Typische Pflichtfächer: Einführung in die Philosophie, Geschichte der Philosophie, Einführung in die Logik, Praktische Philosophie, Theorien philosophischer Bildung, Methoden und Medien des Philosophie- und Ethikunterrichts, Einführung in die Didaktik der philosophischen Bildung, Grundlagen der Sprachphilosophie, Erkenntnistheorie, Religionswissenschaft für Ethikstudierende, Einführung in die Systematische Theologie

Mögliche Wahlfächer: Angewandte Bioethik, Nietzsches Genealogie der Moral, Teleologie: Eine philosophische Sackgasse?, Philosophie des Friedens, Der Zusammenhang von Erfahrung und Urteil, »Gott« in der Philosophie der Aufklärung, Platons Dialoge, Digitalisierung als politisches Problem, Tod und Existenz. Texte zum Problem der Sterblichkeit, Tierethik, Theatrales Philosophieren, Buddhismus, Sozialphilosophie und Anthropologie

Für die Fachdidaktik fehlt es noch an Forschung und Fachmaterial. In Göttingen gibt es wenige Seminare speziell für ›Werte und Normen‹, man studiert hauptsächlich mit Studierenden aus Bereichen wie Philosophie, Sozialwissenschaften oder Religionswissenschaften. Und natürlich sind Studierende, die eines dieser Fächer als Hauptfach belegen, häufig weiter. Manchmal hat das zur Folge, dass man sich im Seminar fragt: Worüber reden die eigentlich gerade? Da darf man nicht zu hart mit sich sein. Ich versuche auch bei Dozierenden einzufordern, uns Lehramtsstudent:innen nicht zu vergessen.

Der Praxisanteil ist genauso groß wie in allen anderen Lehramtsstudiengängen. Für meinen Geschmack hätte er noch größer sein dürfen. Ich habe bislang sieben Semester studiert und hatte fünf Wochen Schulpraktikum, noch dazu an einer Grundschule, die gar keinen Ethikunterricht angeboten hat. Jetzt im Master kommen noch mal zehn Wochen Praktikum dazu. Das ist meiner Meinung nach zu spät.

Berufsaussichten nach dem Studium

Die meisten Ethikstudent:innen arbeiten später als Lehrkräfte. Ein so klares Berufsbild zu haben, ist für mich eine Erleichterung: Ich weiß genau, dass ich später vor einer Klasse stehen und den Schüler:innen beibringen werde, wofür ich brenne.
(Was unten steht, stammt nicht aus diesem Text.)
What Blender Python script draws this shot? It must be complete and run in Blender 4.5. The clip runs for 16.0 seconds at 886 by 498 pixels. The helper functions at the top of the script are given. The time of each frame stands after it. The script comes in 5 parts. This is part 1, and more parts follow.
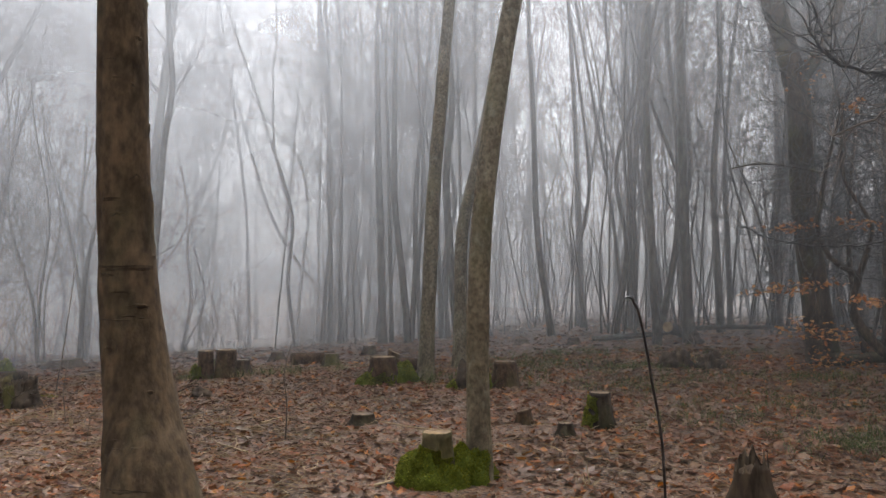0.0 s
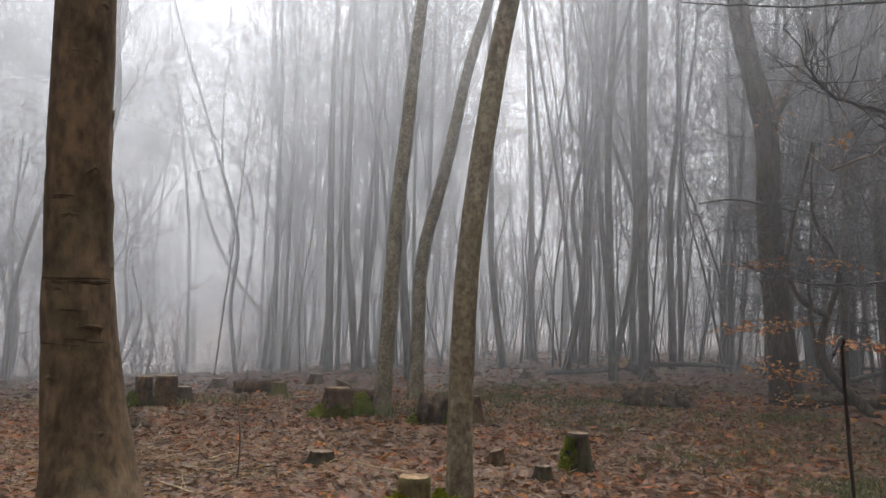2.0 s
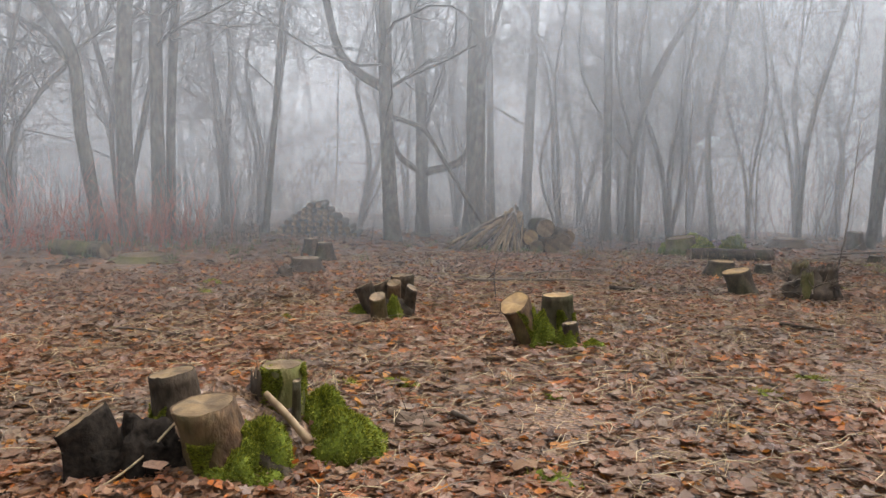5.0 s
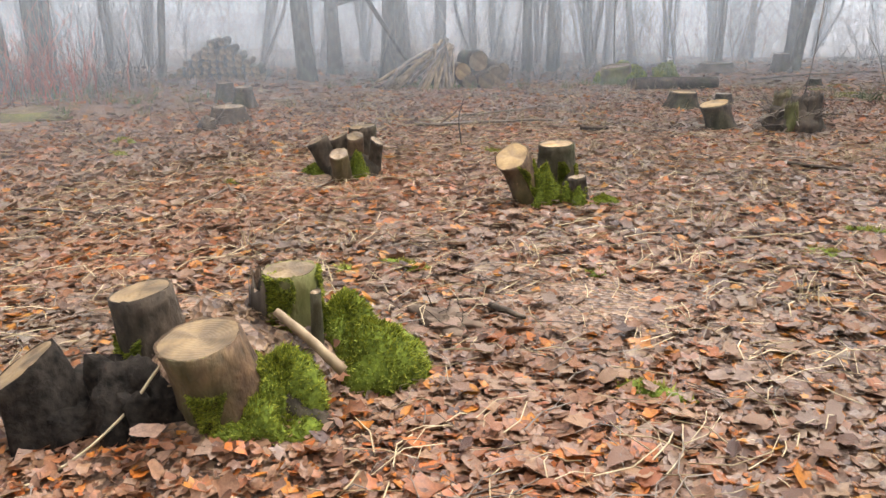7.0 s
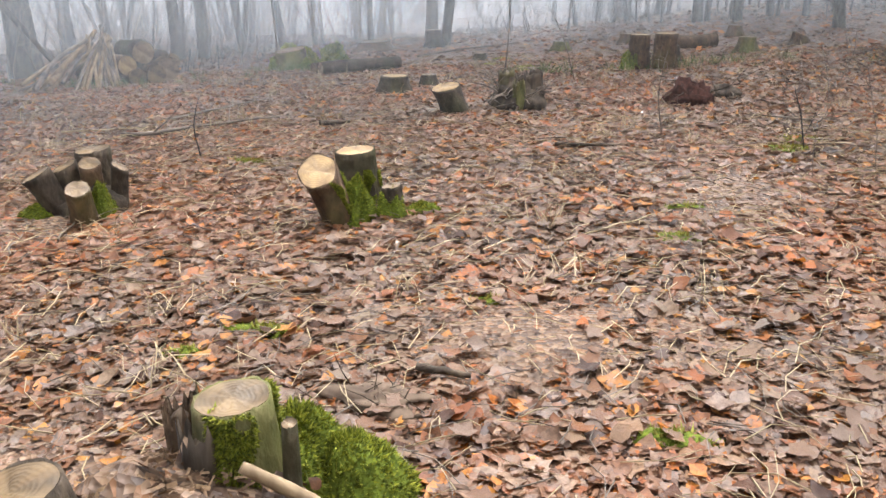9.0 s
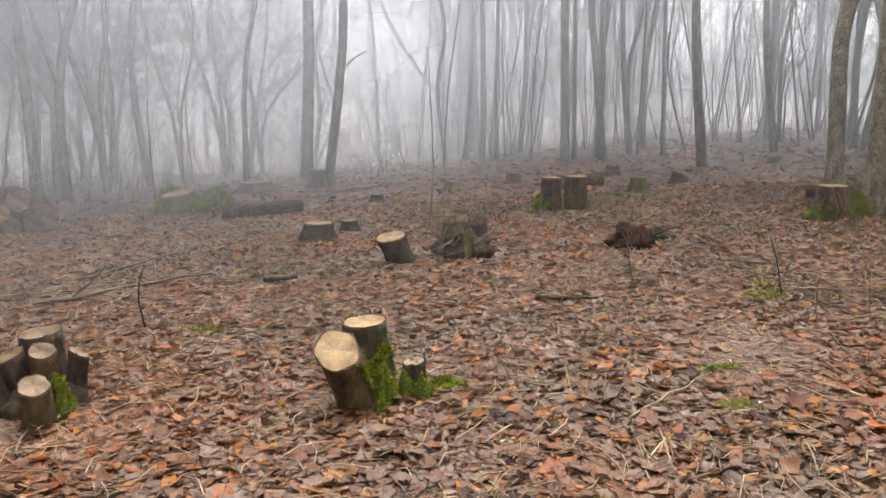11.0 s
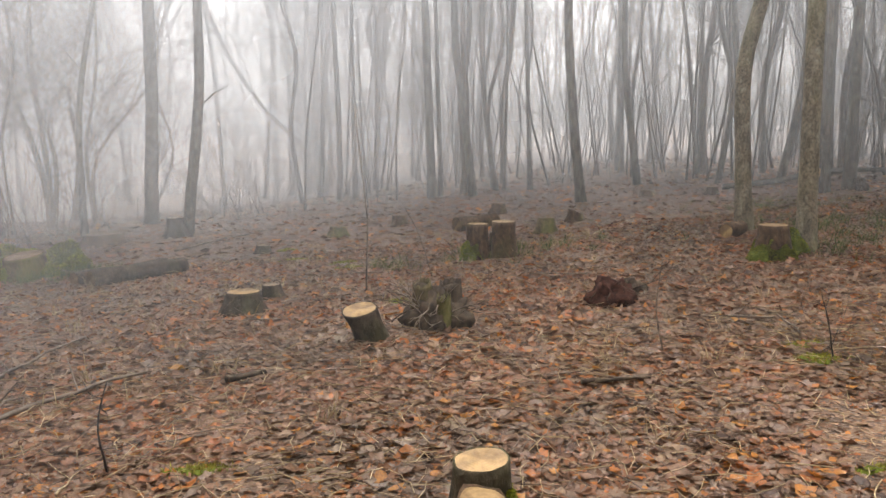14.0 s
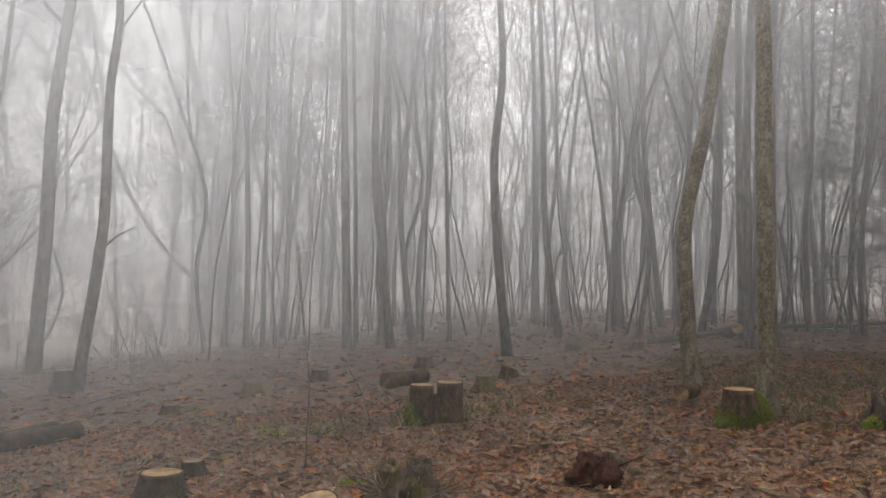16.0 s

Nach dem Master könnte ich mir vorstellen, erst mal noch mehr Praxiserfahrung an Schulen zu sammeln und dann ins Referendariat zu gehen. Auch ein Praktikum im Ausland würde mich interessieren. Das Referendariat ist dann die nächste Herausforderung – und keine kleine.«

Branchen und Gehälter

Wer sich für ein Lehramtsstudium entscheidet, hat gute Berufsaussichten. Gerade als Ersatz für Religionsunterricht wird Ethik an Schulen immer beliebter. Für die reguläre Arbeit im Schulbetrieb müssen Absolvent:innen in allen Bundesländern nach dem Studium den sogenannten Vorbereitungsdienst durchlaufen, auch Referendariat genannt. Laut der Gewerkschaft Erziehung und Wissenschaft  (GEW) lag das Einstiegsgehalt für Lehrkräfte im Januar 2023 je nach Schulform und Bundesland bei etwa 3600 bis 5100 Euro brutto.

Ein anderer Berufsweg führt an die Universität. Hier können Ethik-Absolvent:innen promovieren, forschen und lehren. Aber auch in Unternehmen spielt Ethik eine wichtige Rolle. Ethik-Berater:innen können in der freien Wirtschaft laut StepStone Gehaltsreport 2022  im Durchschnitt etwa 60.000 Euro brutto im Jahr verdienen. Die Gehälter unterscheiden sich hier jedoch stark und häufig ist ein Zweit- oder Masterstudium nötig. Andere Einsatzmöglichkeiten sind Verlage, Redaktionen, die Presse- und Öffentlichkeitsarbeit oder die Erwachsenenbildung.